Some ups and downs, but over the course of ten songs, definitely more ups.

Mania  by Fall Out Boy was released on January 19th, 2018, the seventh studio album from since their 2003 debut.

The album had a rough start, with many longtime fans disliking the first single from the album, “Young and Menace.” 

The song has a heavy EDM style, which is a very different approach from the sound Fall Out Boy usually creates. The song is a breath of fresh air for the band as they took a step away from their comfort zone.

The boy band tries to do something different with most of their albums, but Save Rock and Roll and American Beauty/American Psycho were albums that sounded disappointingly  similar and didn’t differ much in sound or quality.

Mania is simply better than previous records. 

The band also pushed back their original September released date to January because the members felt like they were rushed to put something they didn’t like together. 
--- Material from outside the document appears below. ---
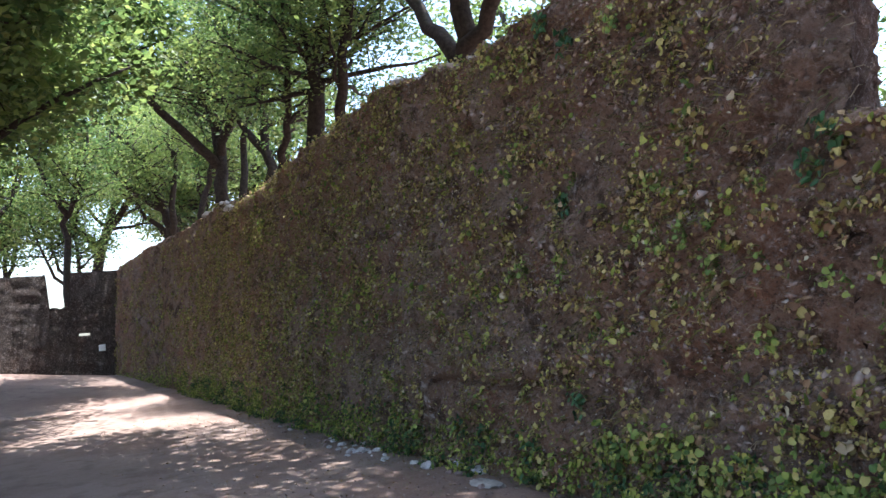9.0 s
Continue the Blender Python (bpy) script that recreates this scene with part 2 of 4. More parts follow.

Before announcing the pushback on the release date, the group released another single, “Champion.” ESPN ate this song up, just as they did with “My Songs Know What You Did in the Dark” and “Centuries.” It became a sports anthem at the end of 2017 and beginning of 2018. ESPN played “Champion” on everything from commercials to in baseball and football stadiums.

“Champion” is a great, basic rock song. Basic.

Sadly, it isn’t a great Fall Out Boy punk-rock song due to the overwhelming popularity of it. If the few and popular songs on the radio weren’t played over and over again, listeners who could become potential fans might not grow tired of hearing the same song.

The next two singles, “Hold Me Tight or Don’t” and “Wilson (Expensive Mistakes)” were released in September and November of 2017, with many fans, including myself, praising the band for the cultural use of The Day of the Dead in the “Hold Me Tight or Don’t” music video.

The first song on the album, “Stay Frosty Royal Milk Tea” is the heaviest song on the album and definitely makes me want to go find my grunge outfits from the early ’00s. The record was given a purple watery-wave vibe — which is a metaphor for fear — from Pete Wentz, the bassist and main lyricist.  It is noticeable as well in the title of “Sunshine Riptide.”

The third single, “The Last of the Real Ones,” has an amazing, hooky piano line. It also boasts the lyrics “I will shield you from the waves if they find you” which stands for the watery atmosphere, but also upholds Wentz’s metaphor for fear. 

 Overall, Mania has some ups and downs, but over the course of ten songs, there were definitely more ups. A few of the songs were average abut it definitely earned an A in my book.